The significance of the turnaround is that one twin has violated his constant velocity inertial frame. His motion has now been established because he can feel a force telling him so. That's the standard explanation but in fact the twin paradox can be done without feeling any force when the turnaround is handed off to a 3^rd ship. What actually happens during the turnaround is that the moving twin jumps from his constant velocity timeframe to the other twin's stationary timeframe. Both are briefly not moving in relation to each other at the turnaround or handoff point. Gravity or acceleration is not the magic potion that allows one twin to age faster than the other.

The twin paradox teaches us that if we could determine who is actually moving, then the moving twin ages slower relatively to his stationary twin and, vice versa, the stationary twin is aging faster than his moving twin. But unfortunately, relativity has limited itself to making the call as to who was aging faster until the end of the journey when both ships meet up again. Otherwise, for the most part, both twins were aging slower relative to each other and, if one never turns around, their relative ages are indeterminate even though messages between them would determine this as can be seen from any spacetime diagram of the twin paradox. The twin paradox does give us a means of determining who is actually moving in a relative velocity scenario and it can be read off the relative clocks. This contradicts the prime assumption that there is no way to determine who is actually moving in a relative velocity scenario.

Let's take a look at a modified Hafele-Keating experiment where 2 planes take off in opposite directions at the north pole and orbit the earth from pole to pole (using an equatorial orbit would add the unnecessary complication of the earth's spin into the example).

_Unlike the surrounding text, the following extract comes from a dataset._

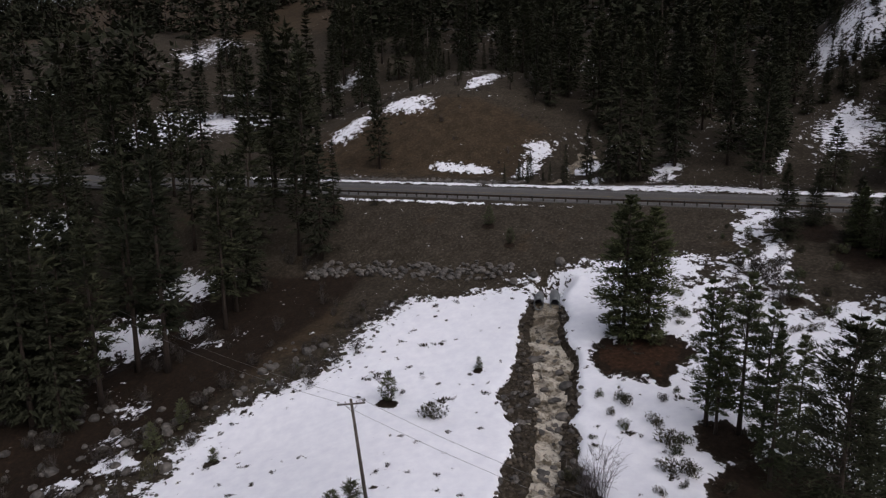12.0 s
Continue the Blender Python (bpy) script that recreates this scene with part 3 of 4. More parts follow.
# ---- the railway and its bridge ----
def build_railway():
    line = thing("railway", "single railway track on brown ballast, clear of snow", "railway", kind="structure")
    us = np.concatenate([np.arange(-60, 94, 2.0), np.arange(94, 215, 2.0)])

    def across(u, d, z):
        v = float(track_v(u))
        slope = float(track_v(u + 0.5) - track_v(u - 0.5))
        n = math.hypot(1, slope)
        x, y = to_xy(u - d * slope / n, v + d / n)
        return (float(x), float(y), z - DROP * float(along_drop(u)))

    bed = [(-1.95, -0.3), (-1.6, 0.02), (-1.3, 0.06), (-1.0, 0.12), (-0.8, 0.15), (0.8, 0.15), (1.0, 0.12), (1.3, 0.06), (1.6, 0.02), (1.95, -0.3)]
    part("ballast", strip([[across(u, d, z) for d, z in bed] for u in us]), BALLAST, line)
    rail_shape = [(-0.07, 0.12), (-0.07, 0.14), (-0.015, 0.17), (-0.036, 0.27), (-0.036, 0.30), (0.036, 0.30), (0.036, 0.27), (0.015, 0.17), (0.07, 0.14), (0.07, 0.12)]
    for side in (-0.75, 0.75):
        part("rail", strip([[across(u, side + d, z) for d, z in rail_shape] for u in us]), STEEL, line, "rusty rail with a worn top")
    bm = bmesh.new()
    box(bm, (2.7, 0.25, 0.18), Matrix(), 0.015)
    me = None
    far = []
    rng = random.Random(4)
    for i, u in enumerate(np.arange(-20, 205, 0.62)):
        a, b = Vector(across(u, -0.5, 0)), Vector(across(u, 0.5, 0))
        turn = math.degrees(math.atan2(b.y - a.y, b.x - a.x))
        c = (a + b) / 2
        m = pose(c.x, c.y, c.z + 0.05 + rng.uniform(-0.01, 0.012), 0, 0, turn + rng.uniform(-1.2, 1.2))
        if 14 <= u < 190:
            if me is None:
                ob = part("tie", bm, TIE, line)
                me = ob.data
            else:
                ob = new("tie", me)
                ob.parent = line
            ob.matrix_world = m
        else:
            far.append(m)
    bm = bmesh.new()
    for m in far:
        box(bm, (2.6, 0.23, 0.18), m)
    tagged(part("far_ties", bm, TIE, line), kind="stuff")
    # thin snow lying between the tie ends
    bm = bmesh.new()
    for u in np.arange(14, 130, 0.62):
        for d in (-1.12, 1.12):
            if rng.random() < 0.94:
                a, b = Vector(across(u + 0.31, d - 0.2, 0)), Vector(across(u + 0.31, d + 0.2, 0))
                c = (a + b) / 2
                box(bm, (rng.uniform(0.28, 0.44), rng.uniform(0.14, 0.22), 0.05), pose(c.x, c.y, c.z + 0.09, 0, 0, 42.0 + rng.uniform(-10, 10)), 0.015)
    tagged(part("snow_between_ties", bm, SLUSH, line), "small lumps of snow between the tie ends", kind="stuff")


def build_bridge():
    bridge = thing("bridge", "short railway bridge with concrete abutments over the creek", "bridge", at=pose(*to_xy(37.4, 45), -DROP))

    def lay(name, size, u, v, z, mat, label="", rz=132.0, bevel=0.04, ry=0.0):
        bm = bmesh.new()
        x, y = to_xy(u, v)
        box(bm, size, pose(x, y, z - DROP, 0, ry, rz), bevel)
        ob = part(name, bm, mat, None, label)
        ob.parent = bridge
        ob.matrix_parent_inverse = bridge.matrix_world.inverted()
        return ob

    lay("deck", (9.6, 9.3, 0.45), 37.4, 45.0, -0.52, CONCRETE)
    lay("deck_snow", (12.5, 4.75, 0.36), 37.4, 47.45, -0.205, SNOW, "snow lying on the deck", bevel=0.1)
    lay("deck_snow", (11.0, 1.5, 0.30), 37.4, 41.0, -0.19, SNOW, "snow lying on the deck", bevel=0.1)
    lay("edge_beam", (9.4, 0.45, 0.75), 37.4, 40.3, -0.42, TIMBER, "dark timber edge beam")
    lay("edge_beam", (9.4, 0.4, 0.55), 37.4, 49.7, -0.45, TIMBER, "dark timber edge beam")
    for k in (-1.6, 0.0, 1.6):
        lay("girder", (8.6, 0.35, 0.6), 37.4, 45.0 + k, -1.05, STEEL, "rusty steel girder")
    lay("abutment", (0.7, 9.0, 3.6), 41.7, 45.0, -2.4, CONCRETE)
    lay("abutment", (0.7, 9.0, 3.6), 33.1, 45.0, -2.4, CONCRETE)
    # flared wing walls with sloping tops
    for u0, u1, v1, z1 in ((41.2, 40.6, 34.2, -3.1), (33.2, 31.6, 36.0, -2.2)):
        a, b = Vector((*to_xy(u0, 40.6), -DROP)), Vector((*to_xy(u1, v1), -DROP))
        d = (b - a).normalized().cross(Vector((0, 0, 1))) * 0.3
        bm = bmesh.new()
        vs = [bm.verts.new((p + s * d) + Vector((0, 0, z))) for s in (-1, 1) for p, z in ((a, -4.5), (b, -4.5), (b, z1), (a, -0.35))]
        for f in ((0, 1, 2, 3), (7, 6, 5, 4), (0, 4, 5, 1), (1, 5, 6, 2), (2, 6, 7, 3), (3, 7, 4, 0)):
            bm.faces.new([vs[k] for k in f])
        bmesh.ops.recalc_face_normals(bm, faces=bm.faces)
        bmesh.ops.bevel(bm, geom=list(bm.edges), offset=0.03, segments=1, affect="EDGES")
        ob = part("wing_wall", bm, CONCRETE, None, "tan concrete wing wall with a sloping top")
        ob.parent = bridge
        ob.matrix_parent_inverse = bridge.matrix_world.inverted()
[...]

Every relativistic journey is comprised of 5 main parts: a start, an end, a turnaround, a movement apart and a coming together. Even though Special relativity forbids the journey to take place in a gravitational environment and with any kind of acceleration (angular acceleration in this case), the Hafele-Keating experiment ignores this and can still derive meaningful time dilation results. Why? Because any acceleration can be averaged out into an equivalent constant velocity. A round trip can be modeled with an ignorable instantaneous turnaround time. The time dilation caused by gravity, which is indistinguishable from an angular acceleration (except that there is no movement), can also be equated with the time dilation caused by an equivalent constant velocity.

So the Hafele-Keating experiment is completely analogous to the twin paradox example where turnaround is at the south pole. Messages can be sent to the two planes to monitor their time dilation throughout the journey to determine they are aging slower than us at all parts of the journey except for the turnaround. But relativity dictates observers on the plane would not see our time going slower in relation to theirs. They would actually see our time going faster than theirs contrary to what relativity says. The planes would be able to recognize, from the earth's clock moving faster than theirs, that they are in fact the only ones moving and not the earth moving relatively to them. I don't know why no one has verified this experimentally; it would be an easy falsification of the principle assumption of relativity.

But things get even stranger. Two planes going off at the same speed in opposite directions should have a relative velocity about twice that of a single plane's speed. This should mean that the time dilation factor between the planes should be twice that of a single plane speed. Relative velocity should only be between 2 timeframes yet when the two planes meet at the north pole, both their clocks have a single common time dilation with respect to the airport and absolutely no time dilation with respect to each other. If the 2 planes had taken off together in the same direction, their relative velocity, in the classical sense, would have been zero yet their time dilation factor would have been the same as a single plane's velocity or double that velocity if they were flying in opposite directions, all having zero time dilation. The zero time dilation the planes experience in relation to each other is due to their spacetime path and is not relevant to their relative velocity. Relativity dictates you cannot make a call on whether one is stationary, who is moving or if they're coming together at the same speed; but the resultant zero time dilation between them says they are both moving at the same speed. You are able to determine from the relative time dilation between the 2 planes that each is moving at v even though their relative velocity can be anywhere from 0 to 2v. So what's better, all these mathematical gymnastics to preserve Einstein's assumption or empirical data that proves that assumption is too complex? Science favors the simplest theory.

If you're still unconvinced because the Hafele-Keating experiment meets the criteria of relativity to determine who is actually moving, a 2^nd experiment could be conducted next time we send a probe to Pluto. Put an atomic clock on board. Have it send back regular time stamps and according to relativity we will see that time has slowed for the ship relative to our time. But we will also send it regular time stamps from our clock for it to compare with its clock. There's no way this would yield an indeterminate result. So what would the probe see. According to relativity, it should see our clock moving slower in relation to its own. But this is not what it would see; it would see our clock moving faster than its own because only the probe is moving despite relativity's convention of relative velocity. It seems like a simple experiment and although it would replace relativity's basic assumption, it would have no real effect on the results of the theory. However, the theory should be corrected if the results of the experiment prove me correct.

I know Jorrie is somehow going to show me I have a giant crack in my argument as he has done so many times in the past but I think, despite any discrepancies in the language, I have incorporated all his previous objections.